Autonomy needs boundaries and explainability. Black-box machine learning policies can work well in constrained environments but become dangerous if they are allowed free rein in air combat. Flight test protocols should force the autonomy to declare its confidence envelope and fall back to pre-approved tactics when confidence is low. Recording and post-flight forensics will be essential; every autonomous decision that affects flight path or weapons employment needs logged telemetry, sensor inputs, and the AI rationale to support after-action review and any regulatory or legal inquiries. The Experimental Operations Unit model is the right idea because it embeds operational pilots and testers together to iterate those requirements.

Communications resilience is non-negotiable. The CCA concept depends on timely, secure datalinks. Tests must include degraded, jammed, and spoofed scenarios to validate fail-safe modes. Practical mitigations I look for in test programs are: multi-path comms (line-of-sight and beyond-line-of-sight redundancies), prioritized safety messages that use minimal bandwidth, and a preplanned behavioral palette for comms-denied conditions (return-to-base, loiter and proceed, or execute safe loiter over defined airspace). Those behaviors should be simple, predictable, and identical across vendor platforms so a pilot transferring between teeming aircraft does not have to relearn safety logic.

Human factors and cockpit integration matter. The pilot workload in an F-35 or F-22 is already high in combat and will increase when you have unmanned teammates to manage. UI design must avoid modal traps and should present only the essential status items: teammate health, intent/mission state, and immediate safety warnings. Any manual override must be single-action and hard to mis-execute under G or stress. Flight test should include human-in-the-loop evaluations under realistic mission pressure so that interface changes are driven by pilot performance data rather than laboratory ergonomics.

Airworthiness and maintenance safety are often overlooked in the rush to field capability. The CCA is intended to be production-representative which is a double-edged sword: you get realistic systems earlier, but you also need to validate the sustainment chain in the same window. Safe fielding requires that the maintainers have standardized fault trees, test jigs, and simple safe recovery procedures for in-flight anomalies. Safety during flight test is only as strong as the ground-handling and preflight checks that precede it.

Rules of engagement and legal compliance must be baked into the autonomy stack. That means weapons release logic must be auditable, constrained to commander-authorized states, and subject to immediate human veto. For tests that do not involve live weapons, simulated weapons employment must follow the identical decision logic and logging rules as a live employment would, so testers see any edge-case behavior before a lethal decision is possible. The Experimental Operations Unit provides a venue to marry operational doctrine with technical capability during the test phase.

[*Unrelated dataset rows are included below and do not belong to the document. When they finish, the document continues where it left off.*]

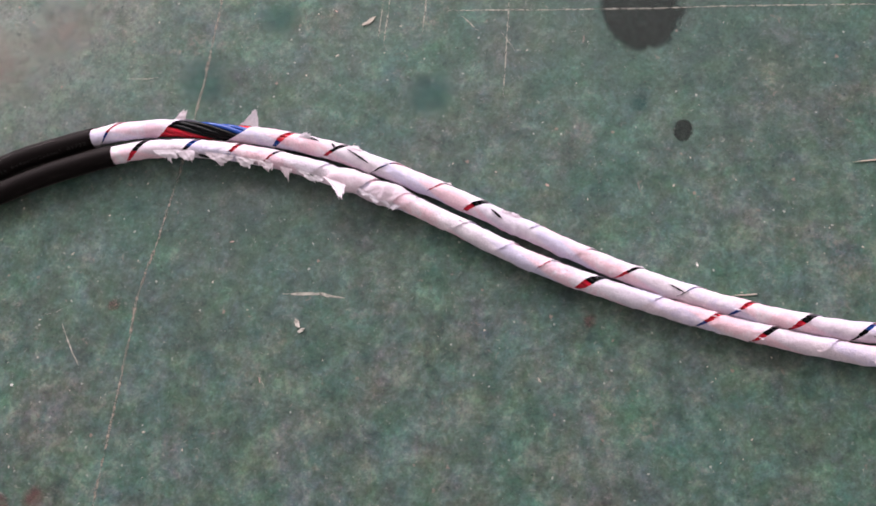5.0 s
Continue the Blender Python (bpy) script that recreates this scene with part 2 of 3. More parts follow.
def nonwoven(name, through, show, dark, light):
    """White tape of thin fibres; v of its map counts the turns of the wires beneath, whose colours show faintly."""
    m, t, b = material(name, 0.8)
    p, uv = object_coords(t), uv_coords(t)
    b.inputs["Specular IOR Level"].default_value = 0.25
    fibre = noise_of(t, stretched(t, p, (700, 1500, 900), 35), 1.0, 4, 0.7)
    fold = noise_of(t, p, 150.0, 5, 0.65, 0.5)
    crinkle = noise_of(t, stretched(t, uv, (420, 9, 1), 12), 1.0, 4, 0.65, 0.6)
    tone = blend(t, ramp(t, fibre, [(0.3, 0.0), (0.7, 1.0)]), dark, light)
    each = t.nodes.new("ShaderNodeObjectInfo").outputs["Random"]
    tone = blend(t, 1.0, tone, ramp(t, each, [(0.0, (1.0, 0.93, 0.95)), (0.4, (1.0, 0.98, 0.99)), (0.7, (0.95, 0.95, 0.99)), (1.0, (1.0, 0.92, 0.94))]), "MULTIPLY")
    parts = t.nodes.new("ShaderNodeSeparateXYZ")
    t.links.new(uv, parts.inputs[0])
    turn = t.nodes.new("ShaderNodeMath")
    turn.operation = "FRACT"
    t.links.new(parts.outputs[1], turn.inputs[0])
    black, red, blue = (0.78, 0.75, 0.80), (1.0, 0.66, 0.71), (0.72, 0.74, 0.93)
    below = ramp(t, turn.outputs[0], [(0.0, black), (0.15, black), (0.21, red), (0.53, red), (0.59, blue), (0.79, blue), (0.85, black)])
    pressed = ramp(t, noise_of(t, stretched(t, uv, (70, 2.5, 1), 20), 1.0, 5, 0.65, 0.5), [(0.36, 0.1), (0.52, 1.0)])
    tone = blend(t, times(t, pressed, show), tone, blend(t, 1.0, tone, below, "MULTIPLY"))
    t.links.new(tone, b.inputs["Base Color"])
    bumped(t, b, times(t, times(t, fibre, 0.3), times(t, times(t, fold, 0.35), times(t, crinkle, 0.35), "ADD"), "ADD"), 0.9, 0.0016)
    glow, mix = t.nodes.new("ShaderNodeBsdfTranslucent"), t.nodes.new("ShaderNodeMixShader")
    t.links.new(tone, glow.inputs["Color"])
    mix.inputs[0].default_value = through
    t.links.new(b.outputs[0], mix.inputs[1])
    t.links.new(glow.outputs[0], mix.inputs[2])
    t.links.new(mix.outputs[0], t.nodes["Material Output"].inputs["Surface"])
    return m


FLOOR = floor_paint()
RUBBER = rubber()
TAPE = nonwoven("white_nonwoven_tape", 0.1, 0.66, (0.64, 0.57, 0.625), (0.83, 0.755, 0.815))
TUFT = nonwoven("torn_nonwoven_tape", 0.4, 0.15, (0.80, 0.73, 0.77), (0.95, 0.88, 0.93))
RED = insulation("red_insulation", (0.55, 0.012, 0.03))
BLACK = insulation("black_insulation", (0.003, 0.003, 0.0035), 0.26, 0.08)
BLUE = insulation("blue_insulation", (0.006, 0.045, 0.25))
INK = plain("faded_grey_print", (0.013, 0.0115, 0.012), 0.8)
SCUFF = plain("dusty_grey_scuff", (0.042, 0.032, 0.031), 0.8, 600, solid=0.1)
FILLER = plain("white_filler_fibre", (0.8, 0.79, 0.78), 0.7, 900)
OIL = stain("dark_oil_stain", (0.009, 0.013, 0.011), 0.95, 0.6, (0.72, 0.84), 0.75)
DROP = stain("faded_oil_drop", (0.022, 0.034, 0.03), 0.7, 0.6, (0.6, 0.9), 0.6)
DAMP = stain("teal_damp_stain", (0.02, 0.085, 0.075), 0.62, 0.35, (0.3, 0.95))
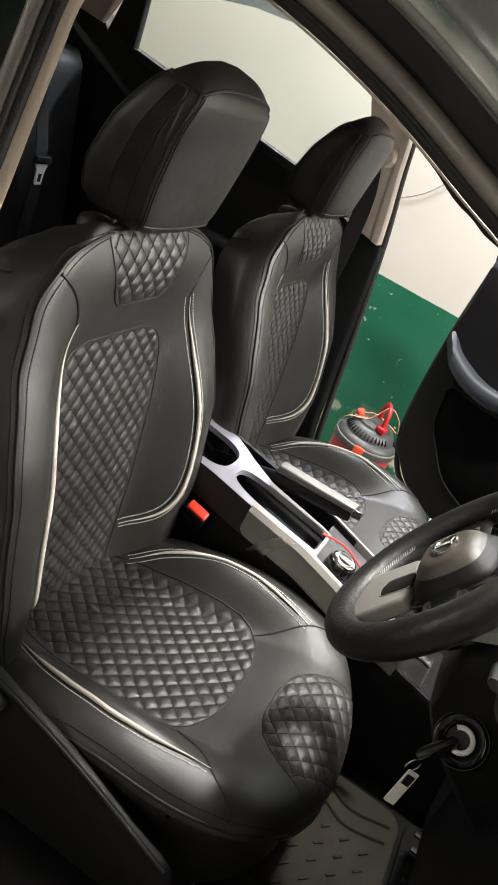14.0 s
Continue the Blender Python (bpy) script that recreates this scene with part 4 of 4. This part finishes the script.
def buckle(name, x, y, z, turn, label):
    b = thing(name, label, "seat belt buckle", pose(x, y, z, 0, 0, 0) @ turn)
    part("housing", box((0.052, 0.026, 0.075), (0, 0, -0.040), 0.007, 3), PLASTIC, b, local=True)
    part("button", box((0.046, 0.021, 0.012), (0, 0, 0.002), 0.004, 3), RED_BUTTON, b, "red release button", local=True)
    for k, dz in enumerate((-0.030, -0.036, -0.042)):
        part("mark", box((0.016 - 0.003 * k, 0.0015, 0.003), (-0.006 + 0.005 * k, -0.0128, dz)), STEEL, b, "small pale mark", local=True)
    part("stalk", box((0.024, 0.008, 0.14), (0, 0, -0.13), 0.003), PLASTIC, b, local=True)
    return b


buckle("belt_buckle", 0.012, -0.125, 0.745, pose(0, 0, 0, 30, 14, 6), "black belt buckle with a red button beside the driver's seat")

solo("red_cable", tube(curve([(0.235, -0.002, 0.7845), (0.262, 0.013, 0.780), (0.292, 0.017, 0.776), (0.322, 0.008, 0.768), (0.350, -0.001, 0.758), (0.39, -0.004, 0.744)], 24), 0.0021, 8), RED_BUTTON, "thin red cable lying on the console", "cable")
film = bmesh.new()
sheet(lambda u, v: (0.165 + 0.035 * u - 0.035 * v, -0.106 - 0.012 * v, 0.775 - 0.045 * v + 0.010 * u + 0.004 * math.sin(7 * u + 4 * v)), steps(0, 1, 8), steps(-0.2, 1, 8), bm=film)
fo = solo("film_scrap", film, FILM, "torn scrap of clear protective film on the console", "plastic film")
mod = fo.modifiers.new("thick", "SOLIDIFY")
mod.thickness = 0.0006

trim = thing("wrapped_trim", "silver lower trim still wrapped in clear film", "trim", pose(0.5, -0.11, 0.7))
part("bezel", tube(curve([(0.462, -0.115, 0.722), (0.485, -0.112, 0.736), (0.512, -0.110, 0.742), (0.535, -0.110, 0.738)], 20), 0.011, 12, flat=0.6), PLASTIC_GREY, trim, "satin silver bezel")
wrap = bmesh.new()
sheet(lambda u, v: (0.470 + 0.065 * u + 0.012 * v, -0.112 - 0.006 * math.sin(3 * u + 2 * v) - 0.008 * v, 0.722 + 0.030 * u * (1 - v) - 0.040 * v * (0.4 + 0.6 * u)), steps(0, 1, 14), steps(0, 1, 14), bm=wrap)
wo = part("film_wrap", wrap, FILM, trim, "crumpled clear film")
wm = wo.modifiers.new("thick", "SOLIDIFY")
wm.thickness = 0.0006
vent = thing("dash_vent", "round dashboard vent with a satin ring", "air vent", pose(0.645, -0.235, 0.845, 0, -70, 20))
part("ring", tube([(0.040 * math.cos(t), 0.040 * math.sin(t), 0) for t in (2 * math.pi * k / 48 for k in range(48))], 0.006, 10, closed=True), SILVER_WARM, vent, "satin ring", local=True)
part("throat", spin([(0.001, -0.03), (0.037, -0.03), (0.037, 0.0), (0.034, -0.004), (0.001, -0.02)], 36), PLASTIC, vent, local=True)

# ---- passenger door, open ----
door = thing("passenger_door", "black-trimmed passenger door standing open", "car door", pose(1.045, 0.80, 0.03, 0, 0, 150))
# along x from the hinge to the rear edge, y towards the cabin
shape = [(0.0, 0.40), (0.60, 0.375), (0.84, 0.42), (0.945, 0.50), (0.985, 0.64), (1.0, 0.93), (0.985, 1.10), (0.995, 1.215), (0.55, 1.115), (0.0, 0.99)]
part("door_card", prism(rounded(shape, 0.03), "y", -0.02, 0.03, 0.012, 3), PLASTIC, door, "black door card", local=True)
part("door_skin", prism(rounded(shape, 0.02), "y", -0.08, -0.021, 0.01), PAINT, door, "dark grey outer skin", local=True)
part("window_sill_trim", loft([[(d, y, lerp([(0, 1.0), (0.5, 1.12), (0.99, 1.235)], d) + dz) for y, dz in ((-0.005, 0.006), (0.014, 0.003), (0.026, -0.008), (0.030, -0.026), (0.016, -0.030))] for d in steps(0.03, 0.985, 24)]), DOOR_SILL, door, "blue-grey window sill trim", local=True)
post = [(0.965, 1.22), (1.0, 1.22), (1.09, 1.60), (1.052, 1.60)]
part("window_post", prism(post, "y", -0.03, 0.012, 0.006), GLOSS_BLACK, door, "black window post", local=True)
part("window_frame_top", tube(curve([(1.07, -0.01, 1.595), (0.98, -0.01, 1.60), (0.8, -0.01, 1.565), (0.55, -0.01, 1.46), (0.3, -0.01, 1.30), (0.05, -0.01, 1.06)], 40), 0.018, 10), GLOSS_BLACK, door, "black window frame", local=True)
part("door_glass", prism([(0.06, 1.0), (0.985, 1.21), (1.06, 1.59), (0.98, 1.598), (0.8, 1.562), (0.55, 1.455), (0.3, 1.295)], "y", -0.014, -0.010), GLASS, door, "clear door glass", local=True).visible_shadow = False
arm = curve([(0.985, 0.03, 0.945), (0.95, 0.05, 0.925), (0.90, 0.07, 0.895), (0.80, 0.085, 0.872), (0.70, 0.088, 0.872), (0.62, 0.085, 0.895), (0.52, 0.075, 0.945), (0.40, 0.06, 1.0), (0.28, 0.045, 1.03)], 60)
bm = loft([[(p.x + dx * 0.0, p.y + dy, p.z + dz) for dx, dy, dz in ((0, -0.05, 0.024), (0, -0.006, 0.026), (0, 0.006, 0.014), (0, 0.006, -0.020), (0, -0.006, -0.032), (0, -0.05, -0.030))] for p in arm])
part("armrest", bm, DOOR_TRIM, door, "blue-grey moulded armrest", local=True, sharp=50)
part("door_handle_bezel", tube([(0.55 + 0.050 * math.cos(t), 0.036, 1.062 + 0.10 * 0.5 * math.cos(t) * 0.45 + 0.030 * math.sin(t)) for t in (2 * math.pi * k / 36 for k in range(36))], 0.006, 8, closed=True), DOOR_TRIM, door, "blue-grey handle bezel", local=True)
part("door_handle", prism(rounded([(0.515, 1.035), (0.585, 1.06), (0.585, 1.088), (0.515, 1.065)], 0.008), "y", 0.030, 0.046, 0.004), PLASTIC_GREY, door, "door release handle", local=True)
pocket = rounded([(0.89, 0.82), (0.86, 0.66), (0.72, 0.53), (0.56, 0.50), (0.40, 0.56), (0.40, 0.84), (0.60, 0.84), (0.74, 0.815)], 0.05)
# No hollow is cut: a flat black sheet paints the pocket's shade.
part("map_pocket", prism(pocket, "y", 0.028, 0.0335, 0.002), CARPET, door, "flat black sheet painting the shade in the door pocket", local=True)
part("pocket_rim", tube([Vector((a, 0.033, b)) for a, b in pocket], 0.0045, 8, closed=True), PLASTIC, door, local=True)
part("door_reflector", prism([(0.975, 0.62), (1.002, 0.74), (1.002, 0.66)], "y", -0.03, 0.006, 0.002), RED, door, "red reflector", local=True)
part("door_edge_seal", tube(curve([(0.30, 0.012, 0.375), (0.60, 0.012, 0.362), (0.85, 0.012, 0.405), (0.948, 0.008, 0.50), (0.986, 0.008, 0.64), (0.999, 0.008, 0.93), (0.988, 0.008, 1.2)], 50), 0.010, 8), RUBBER, door, local=True)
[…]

Finally, treat flight testing as a learning campaign not a demonstration. The CCA program has been set up with incremental prototyping, vendor testing, independent evaluation, and operational assessments. That same phased approach should be the safety model: throttle complexity, validate simple building blocks, and only then combine them into contested, high-speed engagements. Introduce formation flying, low-altitude maneuvering, and weapons integration on a laddered timeline with explicit go/no-go criteria at each step and independent safety oversight.

If you are a pilot who will fly with the YFQ-42, or a test planner responsible for the sorties that put it in the air, push for these practical measures: clear authority transfer procedures, mandatory logging of autonomy decisions, real-world degraded-communications testing, pilot-centric UI design, maintainers’ readiness, and stepwise escalation of mission complexity. Treat AI teaming as an operational system that must be proven safe in the air, on the ground, and in the cockpit. Do that and the promise of affordable, effective collaborative combat aircraft becomes deliverable in a way that protects pilots and preserves the trust required for manned-unmanned teaming to work in combat.